Johnson moves around the formation and runs route combinations alongside Larry Fitzgerald and Michael Floyd like he's a wideout. Bruce Arians has no qualms about believing he has a mismatch with Johnson against just about any other player on the defensive side.

That, my friends, is not an argument in favor of Johnson being a better running back. It is a statement that Bruce Arians style of offense differs from the style favored by the Dallas Cowboys. In the Cardinals offense, Johnson is the #2 receiver. In the Cowboys offense, Elliott is the #5 receiver. There is little doubt that if the Cowboys chose to employ Zeke as a wide receiver and use him as a primary threat there, his numbers would also skyrocket. They just don’t need to do that, they have plenty of other weapons they can use there.

That same argument nullifies the position that Johnson has 102 more yards from scrimmage with one more overall touch. Given the Cardinals dismal performance this season and their comparative lack of depth, Johnson has to carry a bigger burden of the load because there is little else in the cupboard for the team to fall back on besides Larry Fitzgerald. This leads Barnwell to conclude that Johnson is a more important part of the Arizona offense when he is compared to Elliott’s value to the Cowboys.

But is that true? Perhaps, but consider this. When teams face the Dallas Cowboys they are forced to respect Elliott as a threat to take each carry to the house. In that role the rookie draws a lot of attention from the defense that would be allocated to covering Dez Bryant, Jason Witten, and the rest of the Cowboys offensive weapons. When you face Arizona you defend against David Johnson because who know he is going to get the rock. When you face Dallas you defend Zeke because he might.
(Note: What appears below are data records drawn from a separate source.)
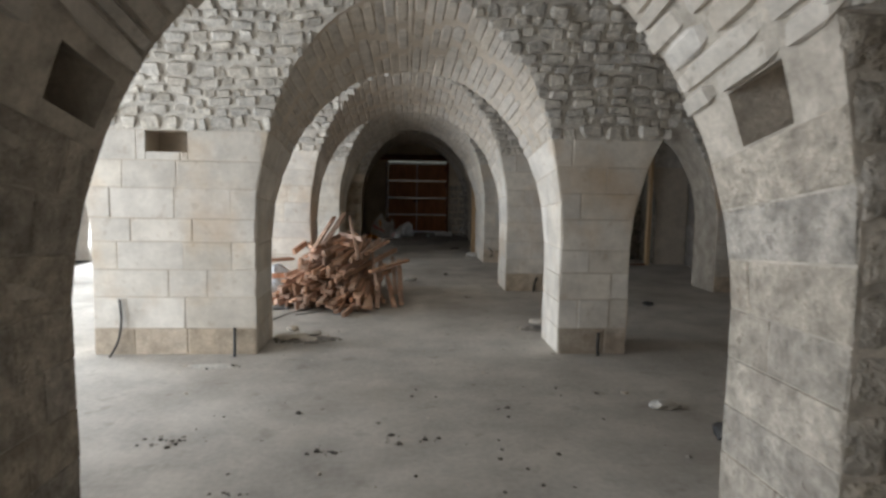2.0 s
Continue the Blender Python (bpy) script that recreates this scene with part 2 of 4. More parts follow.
class Arch:
    """An opening with a tall round arch that narrows from its front to its back."""

    def __init__(self, cx, w, z0=1.0, hf=2.92, hb=2.56, pb=2.0, wb=None, pf=2.2, qf=2.3):
        self.wb, self.pf, self.qf = wb or w, pf, qf
        self.cx, self.w, self.z0, self.hf, self.hb, self.pb = cx, w, z0, hf, hb, pb

    def half(self, z, back=False):
        h = self.hb if back else self.hf
        if z >= h:
            return 0.0
        u = max(0.0, (z - self.z0) / (h - self.z0))
        x = self.wb * profile(u, self.pb, 2.15) if back else self.w * profile(u, self.pf, self.qf)
        worn = 0.011 * noise.noise(Vector((z * 5.3, self.cx * 7.1, 4.0 if back else 0.5))) + 0.006 * noise.noise(Vector((z * 17, self.cx * 3.3, 9.0 if back else 2.5)))
        return x + worn * min(1, x * 3)


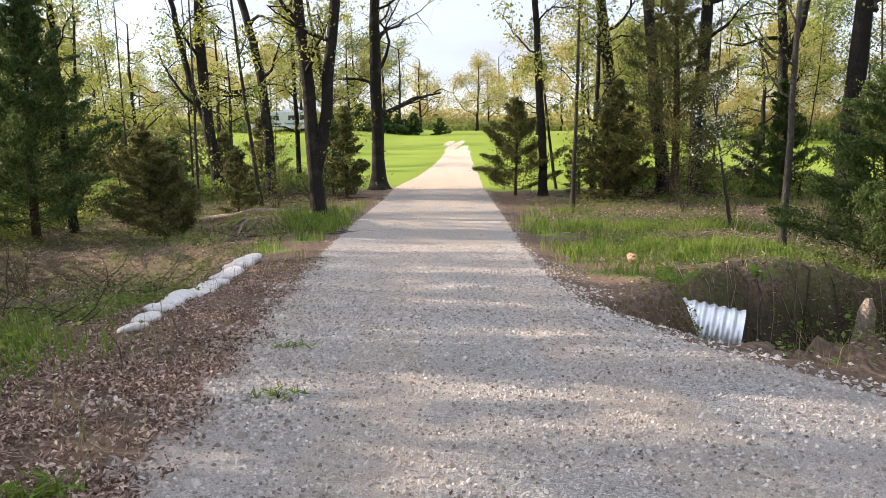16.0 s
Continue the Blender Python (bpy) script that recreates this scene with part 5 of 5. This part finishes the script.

With the full arsenal that the Cowboys have it is a matter of opinion which is the bigger threat.

The final argument is that the Dallas offensive juggernaut gives Elliott an advantage that Johnson does not have. That is a point that I will gladly concede. Elliott does find himself in an enviable position, but that does not degrade the talent that he brings to the table. At the end of the day the man was a top five NFL draft pick for a reason, and he is within striking distance of the NFL rookie rushing record for one primary reason. Ezekiel Elliott gets the job done week in and week out. He stands at the top of his position group because he is currently the best running back in the National Football League. While David Johnson is clearly a Pro Bowl worthy back, the man who is the All Pro is the back in Dallas.

Finally, let’s talk success. To my mind there is no argument that Ezekiel Elliott is the better runner, contributes more to the success of his team, and is more deserving of MVP honors. Football is a team sport. Individual numbers do not put Lombardi Trophies in the display case or Super Bowl rings on fingers. Sixteen times per season a team is given an opportunity to notch a win or a defeat. Elliott and his teammates have won on 11 of their 12 opportunities this season while the Cardinals and David Johnson have struggled along to a record of 5-6-1. Players who show true value help their team to win.

What Barnwell has done with this post is to re-write the age old Emmitt Smith vs Barry Sanders debate and bring it into the current day. The name of the game is winning. An old coach once said “Winning isn’t everything; its the only thing.” Zeke and the Cowboys are doing that; Johnson and his teammates are not. Put up gaudy numbers and walk off the field with a ‘W” and you have done the job. Take the ‘L’ with similar numbers and you have failed.